Re: HR’s Post about DOS and Land Trusts - Posted by Bill Gatten
Posted by Bill Gatten on May 25, 1999 at 19:40:21:
In the preceding long thread on the subject, I spent a lot of time (too much) trying to defend the position of the PACTrust™ on the issue of its not violating the DOS (Dan Lubelle is 100% correct in his assertions on that point, from the standpoint of the Codified Federal Regulations [T12(V5)p500-599]. The point I tried to make (badly) was that a lender’s challenging the claim that the DOS was not violated, and the actual violation of it were not the same things. I now concede completely and agree that the CFR’s would prevent any property owner from putting a non-owner occupied property into ANY type of inter-vivos (living) trust: i.e., those rentals your parents vested with their inter-vivos family trust were so vested illicitly (if not illegally) according the CFR’s.
In a much shorter version, the following is what I tried to convey.
WHEN a property is in a land trust, and the owner doesn’t live in it…the opportunity for the DOS violation occurred (IF it did) upon creating the trust (re. CFR’s and FHLMB [Fed. Home Ln. Mtg Bd.] Interpretations of Garn St. Germain)…NOT when a co-beneficiary interest in the trust was sold or assigned: NOT when the co-beneficiary moved into (or took possession of) the property; NOT when the co-beneficiary assumed the payment and tax responsibility along with the tax benefits and all other benefits and incidents of homeownership.
HOWEVER…(Listen! This is important!) the DOS violation potential is NOT (and never was) the main, or even a primary or very important, reason for using the PACTrust™ if you are an Investor. The DOS benefit is only a major (powerful) selling tool when you’re up against someone who THINKS it is important. The more functional reasons for the PACTrust™ are: it is a most effective means for shielding the property and the title from litigation and liens (IRS, BK, creditor judgements, etc.)… a single beneficiary trust just can’t do that. Also the PACTrust™provides an excellent and legal means for being able to “sell” or “trade” tax benefits to a tenant for profit and additional income… in other words, in exchange for higher rents and the tenant’s agreement to pay for all costs of ownership (i.e., without the Risk and Burdens of Ownership, no tax write-off is allowed–see IRC 163(h)4(D): that means if you don’t have to fix it when it breaks, you are not the owner, and you don’t get the write-off).
Also understand that this program is not dissimilar to what Bill Bronchik teaches…as a matter of fact most of its primary documents are very much the same… it merely includes additional steps (e.g., a choo-choo train is not dissimilar from its engine).
As I said in the previous post: If you don’t have mice… then you don’t need a better mousetrap. Period!

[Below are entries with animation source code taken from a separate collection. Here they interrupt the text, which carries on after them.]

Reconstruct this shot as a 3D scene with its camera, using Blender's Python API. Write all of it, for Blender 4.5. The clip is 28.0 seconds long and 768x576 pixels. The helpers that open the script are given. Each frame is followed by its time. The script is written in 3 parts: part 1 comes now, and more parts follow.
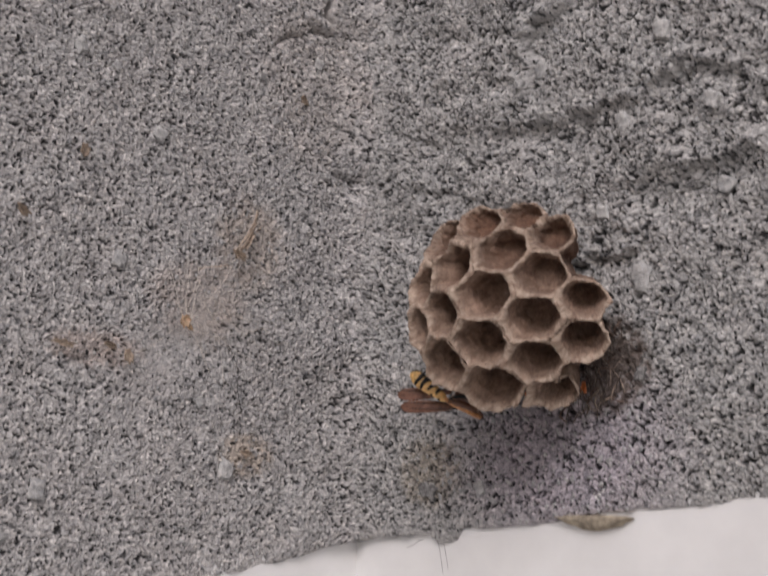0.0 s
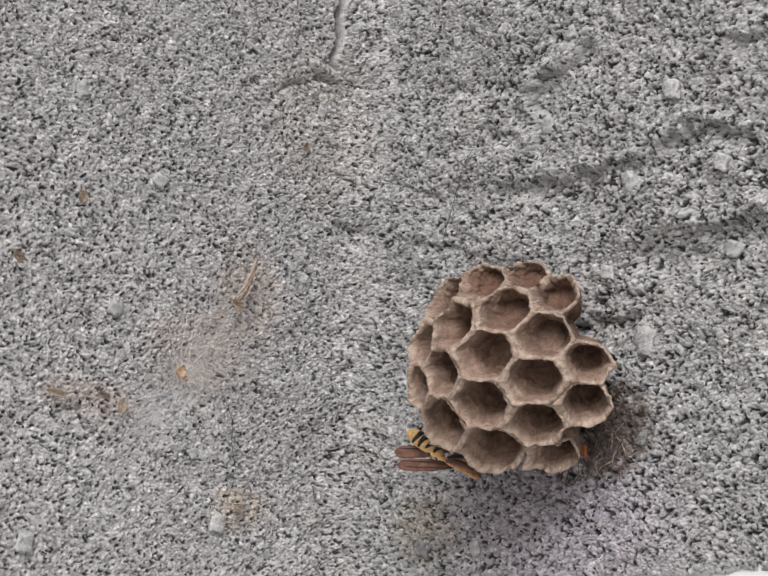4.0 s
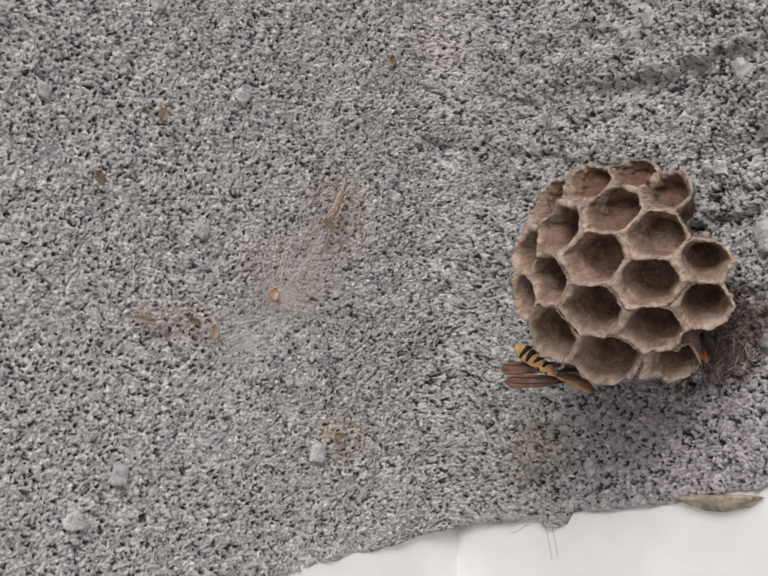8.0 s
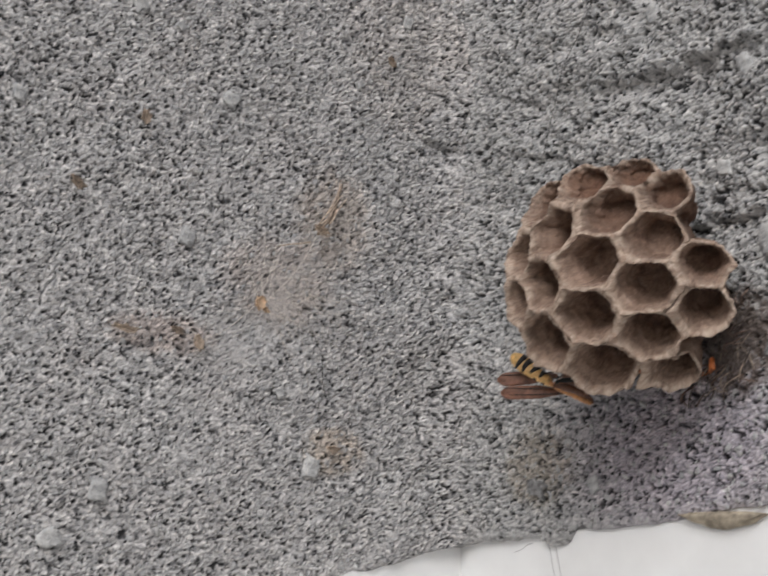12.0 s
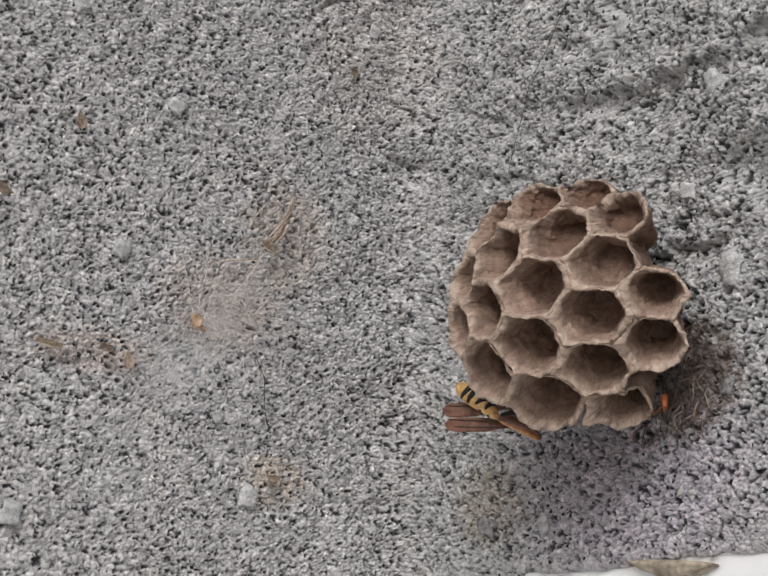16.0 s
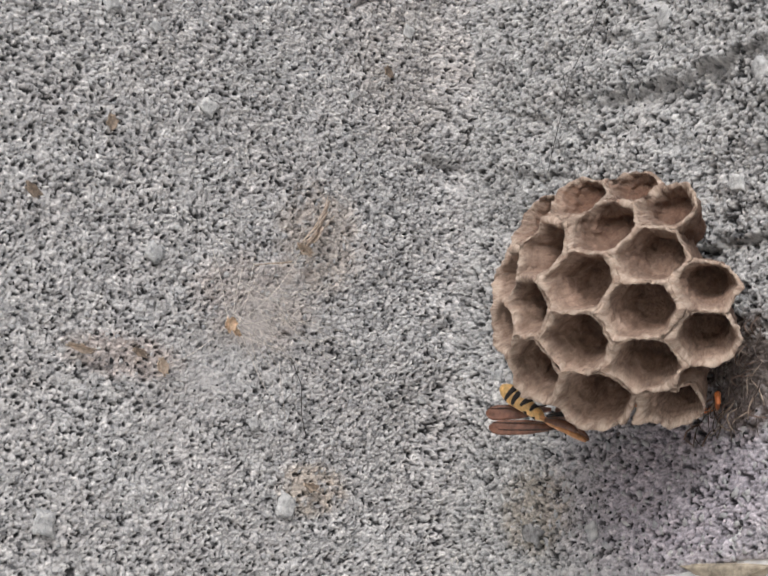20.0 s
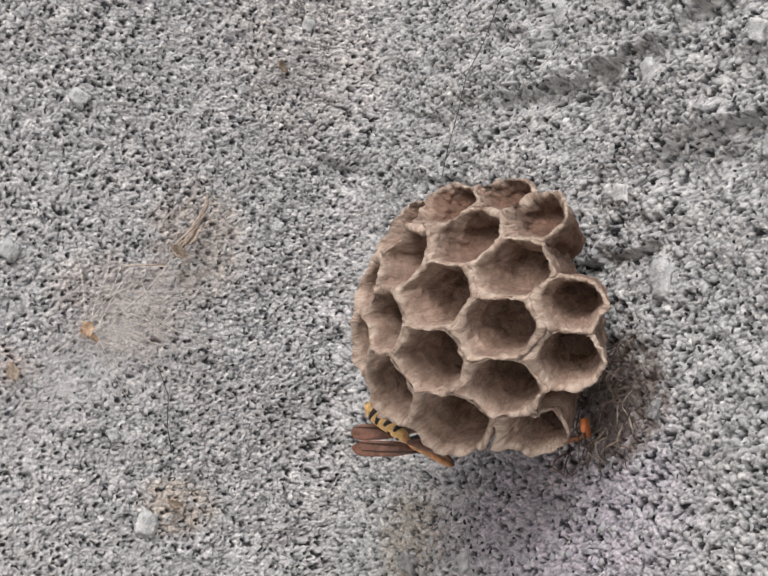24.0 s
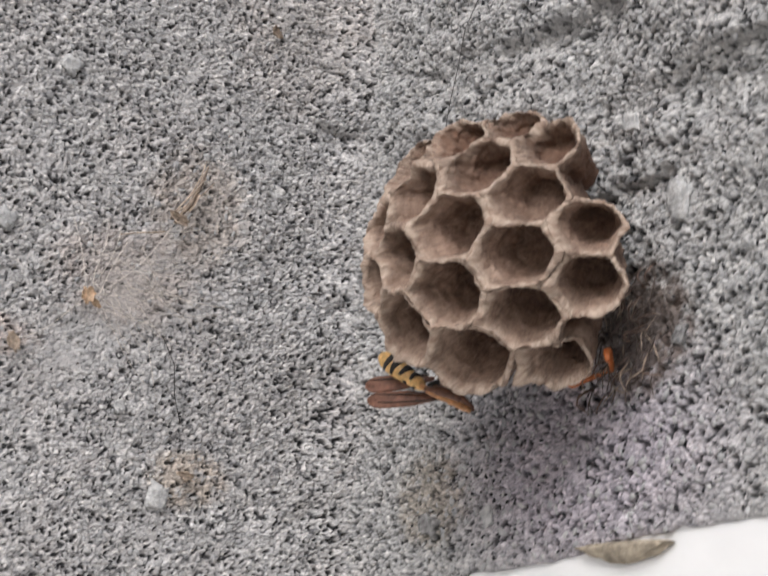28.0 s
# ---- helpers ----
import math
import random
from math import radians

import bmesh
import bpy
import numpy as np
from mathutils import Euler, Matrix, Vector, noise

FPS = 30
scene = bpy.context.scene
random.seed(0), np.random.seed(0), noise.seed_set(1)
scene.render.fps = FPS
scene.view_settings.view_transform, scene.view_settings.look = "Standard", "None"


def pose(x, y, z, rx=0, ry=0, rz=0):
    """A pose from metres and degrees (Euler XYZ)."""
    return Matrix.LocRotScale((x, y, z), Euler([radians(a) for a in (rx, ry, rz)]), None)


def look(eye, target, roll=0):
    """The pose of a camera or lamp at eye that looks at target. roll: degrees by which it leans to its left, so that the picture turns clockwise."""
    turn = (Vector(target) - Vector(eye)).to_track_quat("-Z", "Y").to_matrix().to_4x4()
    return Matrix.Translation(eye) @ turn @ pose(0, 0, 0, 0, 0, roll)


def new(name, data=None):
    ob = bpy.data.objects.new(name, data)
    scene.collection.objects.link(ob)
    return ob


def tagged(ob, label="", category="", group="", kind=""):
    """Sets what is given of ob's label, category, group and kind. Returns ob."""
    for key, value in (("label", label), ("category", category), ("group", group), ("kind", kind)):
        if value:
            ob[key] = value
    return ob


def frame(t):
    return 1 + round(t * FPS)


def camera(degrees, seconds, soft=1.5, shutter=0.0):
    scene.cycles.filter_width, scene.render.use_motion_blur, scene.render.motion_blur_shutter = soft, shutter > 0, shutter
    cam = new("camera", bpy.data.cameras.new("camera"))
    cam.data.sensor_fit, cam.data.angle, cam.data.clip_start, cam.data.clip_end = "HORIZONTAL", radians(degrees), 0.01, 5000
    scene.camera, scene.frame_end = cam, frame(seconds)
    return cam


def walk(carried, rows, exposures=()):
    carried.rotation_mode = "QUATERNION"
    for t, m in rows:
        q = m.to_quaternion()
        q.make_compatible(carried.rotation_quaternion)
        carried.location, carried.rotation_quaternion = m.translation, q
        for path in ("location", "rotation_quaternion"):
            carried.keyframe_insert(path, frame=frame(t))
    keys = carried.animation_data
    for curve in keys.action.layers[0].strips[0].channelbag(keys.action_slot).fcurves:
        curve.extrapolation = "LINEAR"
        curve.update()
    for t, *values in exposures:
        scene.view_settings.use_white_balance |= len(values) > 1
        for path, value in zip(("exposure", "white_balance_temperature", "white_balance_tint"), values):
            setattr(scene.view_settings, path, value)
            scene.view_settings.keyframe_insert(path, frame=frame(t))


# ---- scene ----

MM = 0.001


def aim(x, y, z, yaw, pitch, roll):
    """A camera pose from millimetres and degrees: yaw to the left of +y, pitch up."""
    a, b = radians(yaw), radians(pitch)
    eye = Vector((x, y, z)) * MM
    return look(eye, eye + Vector((-math.sin(a) * math.cos(b), math.cos(a) * math.cos(b), math.sin(b))), roll)


# ---- camera and its path ----
cam = camera(27.14, 28.0, soft=1.6, shutter=0.5)
PATH = [
    (0, aim(13.61, -191.76, -23.18, 3.386, 9.221, 1.885)),
    (0.5, aim(13.16, -191.31, -18.61, 3.500, 9.969, 2.799)),
    (1, aim(12.84, -193.58, -17.20, 3.288, 10.116, 3.438)),
    (1.5, aim(12.31, -192.01, -19.21, 3.272, 9.977, 3.529)),
    (2, aim(12.18, -191.08, -19.05, 3.271, 9.821, 3.399)),
    (2.5, aim(11.82, -191.02, -19.48, 3.124, 9.852, 3.334)),
    (3, aim(12.00, -190.96, -18.60, 3.113, 9.919, 3.327)),
    (3.5, aim(12.25, -190.06, -19.27, 3.107, 10.024, 3.288)),
    (5.5, aim(11.90, -189.66, -19.77, 2.788, 10.173, 3.068)),
    (6, aim(11.96, -189.38, -20.03, 2.855, 10.164, 3.033)),
    (6.5, aim(11.04, -186.66, -22.40, 3.387, 9.261, 2.519)),
    (7, aim(10.33, -182.21, -24.03, 5.027, 8.984, 1.978)),
    (7.5, aim(9.15, -180.47, -24.54, 5.711, 8.896, 1.472)),
    (8, aim(9.71, -180.42, -24.18, 5.858, 8.992, 1.191)),
    (8.5, aim(10.07, -180.38, -23.39, 5.858, 9.126, 1.119)),
    (9, aim(10.62, -180.36, -21.93, 5.982, 9.241, 1.391)),
    (9.5, aim(11.48, -178.08, -22.20, 6.105, 9.191, 1.501)),
    (10, aim(11.87, -174.72, -21.42, 7.091, 9.188, 1.689)),
    (10.5, aim(11.67, -171.49, -23.95, 8.249, 9.183, 1.662)),
    (11, aim(11.56, -171.38, -24.55, 8.639, 9.216, 1.461)),
    (11.5, aim(13.13, -169.17, -25.44, 8.649, 9.329, 1.176)),
    (12, aim(17.05, -173.16, -24.45, 8.568, 9.737, 1.418)),
    (12.5, aim(21.80, -169.40, -21.76, 8.642, 10.025, 2.145)),
    (14.5, aim(25.51, -163.25, -23.66, 10.350, 10.329, 3.263)),
    (15, aim(25.62, -163.23, -23.12, 10.524, 10.479, 3.393)),
    (15.5, aim(25.32, -164.19, -22.86, 10.462, 10.477, 3.495)),
    (16, aim(25.94, -163.01, -22.74, 10.613, 10.521, 3.497)),
    (16.5, aim(26.02, -162.25, -23.12, 10.624, 10.589, 3.456)),
    (17, aim(25.76, -162.72, -22.64, 10.581, 10.664, 3.470)),
    (17.5, aim(25.63, -162.45, -22.72, 10.653, 10.800, 3.509)),
    (18, aim(25.18, -161.82, -21.94, 10.772, 10.793, 3.581)),
    (18.5, aim(25.29, -160.47, -21.87, 11.006, 10.971, 3.621)),
    (19, aim(24.66, -159.36, -23.97, 11.250, 11.229, 3.354)),
    (19.5, aim(23.64, -159.62, -23.20, 11.484, 11.409, 3.191)),
    (20, aim(23.73, -158.92, -24.78, 11.488, 11.599, 2.937)),
    (20.5, aim(26.88, -149.32, -26.49, 11.923, 11.338, 2.246)),
    (22.5, aim(36.66, -142.61, -20.26, 14.775, 10.203, 5.403)),
    (23, aim(36.01, -147.38, -21.66, 13.062, 10.740, 5.141)),
    (23.5, aim(35.87, -147.94, -21.83, 12.759, 11.200, 5.032)),
    (24, aim(36.15, -147.53, -21.42, 12.910, 11.578, 4.913)),
    (24.5, aim(36.04, -147.26, -21.35, 12.857, 11.823, 4.868)),
    (25, aim(36.26, -147.30, -21.20, 12.868, 11.887, 4.838)),
    (25.5, aim(36.01, -147.56, -21.71, 12.788, 12.008, 4.757)),
    (26, aim(35.99, -147.51, -21.96, 12.756, 12.114, 4.673)),
    (26.5, aim(35.90, -147.43, -22.22, 12.638, 12.125, 4.576)),
    (27, aim(36.03, -147.17, -22.98, 12.652, 12.273, 4.374)),
    (27.5, aim(35.51, -146.09, -23.40, 12.594, 12.386, 4.206)),
    (28, aim(33.88, -142.19, -30.02, 12.681, 14.001, 2.372)),
]
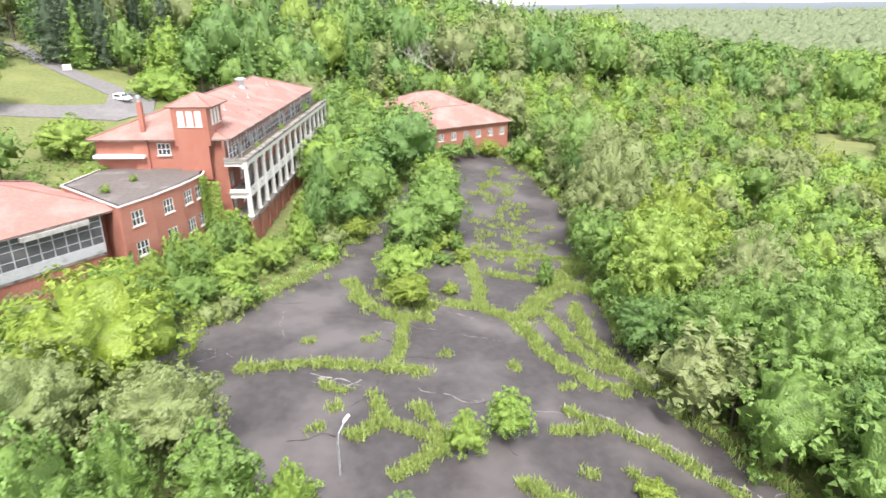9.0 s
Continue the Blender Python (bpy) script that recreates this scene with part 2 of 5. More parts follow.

As Jim Piper pointed out in a previous post: Many folks couldn’t care less about the DOS issue. Others couldn’t care less about tax benefits. Other couldn’t car3 less about protecting th “other guy,” But none-the-less, I think most are concrned about one or more of those issues and about shielding themselves from the “other guys” legal, tax, and personal problems (creditor judgements, tax liens, BKs and marital actions). But again, if none of these “features” become “advantages” and none of the advantages are “benefits,” then you don’t need ANY of it.
In MY position (most often as a consultant to both sides) I am in the middle, and by necessity have to look at the entire transaction from that vantagepoint. Personally, I love any program that protects the buyer to the same degree that it protects the seller or the guy in the center of the “sandwich” (regardless of which position I hold in the transaction). However, in all candor, after hanging around this board for as long as I have…if I was flipping a property and needed only a brief holding period?I’d use a Lease Option (there! I said it! And it wasn’t easy for me to take the “probably” out of that last sentence).